Press freedom groups have condemned a violent attack on two reporters by security guards at a rally in Phnom Penh yesterday.
Voice of Democracy (VOD) journalist Khut Sokun was “hit and kicked” while covering a rally by Boeung Kak activists at City Hall, while guards attempted to seize and destroy VOD photographer Heng Vitchet’s camera equipment, according to a statement released by the Cambodian Centre for Independent Media, which runs VOD.
According to the statement, the pair was interviewing activists when they were confronted by about five guards who accused them of working for opposition parties and tried to destroy their gear.
Forced away from the area, the reporters regrouped at the nearby University of Health to resume their interviews but were followed by guards, who allegedly assaulted Sokun, an amputee, CCIM stated.
Footage of the attack, captured by a witness, was seized and destroyed by guards, the statement added.
In the statement, also endorsed by Reporters Without Borders and the Southeast Asian Press Alliance, CCIM executive director Pa Nguon Teang slammed the guards’ behaviour and called for them to face disciplinary action.
“I urge the government to use its legitimate powers to ensure that journalists are protected from threats and violence, to respect freedom of the press, and to bring an end to impunity for those who commit these crimes against journalists,” Teang said.
In May last year, amid protests, Information Minister Khieu Kanharith pledged action to stop journalists from being targeted by security forces.
Separately yesterday, a group of reporters in Ratanakkiri were “detained” for about 20 minutes by the province’s Forestry Administration director Vong Sokserey, reportedly upset with their coverage of illegal logging.
The reporters from Hang Meas TV, Apsara ANN and SEA TV were at the Forestry Administration’s compound photographing a van used to transport timber that had been seized by authorities when they found the gate behind them locked.

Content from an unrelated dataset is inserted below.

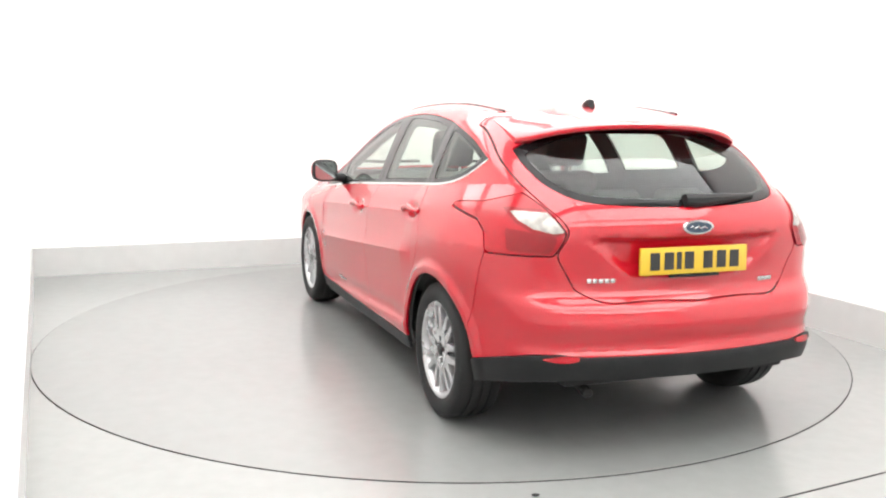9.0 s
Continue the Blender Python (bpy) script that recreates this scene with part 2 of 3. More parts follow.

Sokserey yesterday said the gate was locked because he wanted to meet journalists in person, advise them to make their reports accurate and ask that they report any forest crimes to authorities.
“Some just reported it without asking comments from us, so they did not get accurate information and [their informant] is contradicting the facts when the story is published,” he said.
He then denied he had detained anyone, but allowed that a few journalists “escaped” through a side gate.